De geur van vroeger.
Ik haalde hakkelend het mes doorheen het plastiek en meteen rook ik de zee. Een zee van herinneringen. Westende. Dààr was het dat ik in 1961 voor het eerste gerookte makreel at. In een Kempisch dorpje is er geen viswinkel.
Hoe kan het dat zo'n geur die ontsnapt aan z'n verpakking je meteen 'bouleverseert'? Je lief, waar je later gaat mee trouwen. En na zestien jaar zal van scheiden. Je tantes en nonkels, nog jong maar toch al oud.
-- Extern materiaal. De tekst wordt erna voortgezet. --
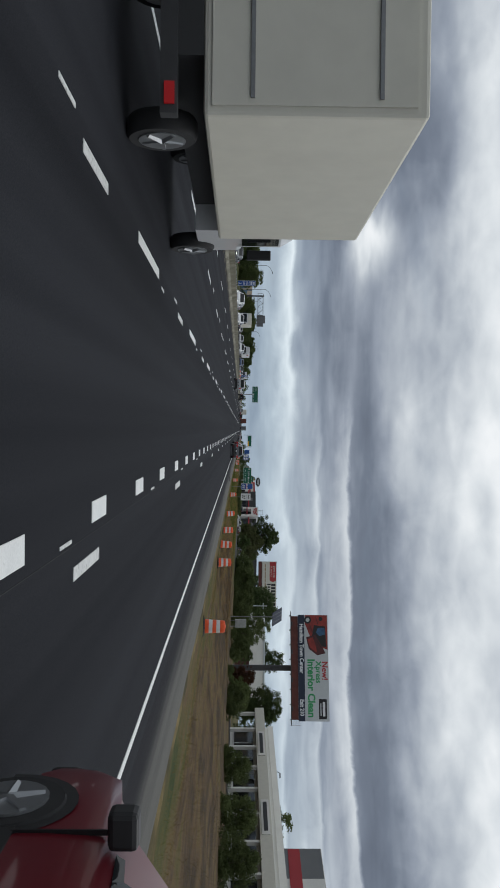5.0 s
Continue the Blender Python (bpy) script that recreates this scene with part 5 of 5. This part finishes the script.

Lachend naar het leven. Allemaal dood. Ze komen uit dat pakje gekropen. En raar, maar levendiger en schoner dan ze ooit waren.
De zee is blauw. Het water warm. De wolken wit. Het leven is vakantie. De tijd manipuleert het beeld dat je bewaart. Verbeelding vertekent. Het huis waarin je woonde is plots kleiner dan dat je het zelf, jaar na jaar, had opgebouwd.
Toeval? Deze ochtend. Twee meeuwen schreeuwen de zee op de nok van m'n dag. Langs Radio 1 hoor ik haar klotsen in gezelschap van de wind, Ik word overspoeld door heimwee. Naar dingen die ik nooit gedaan heb. Naar iemand die ik niet geweest ben.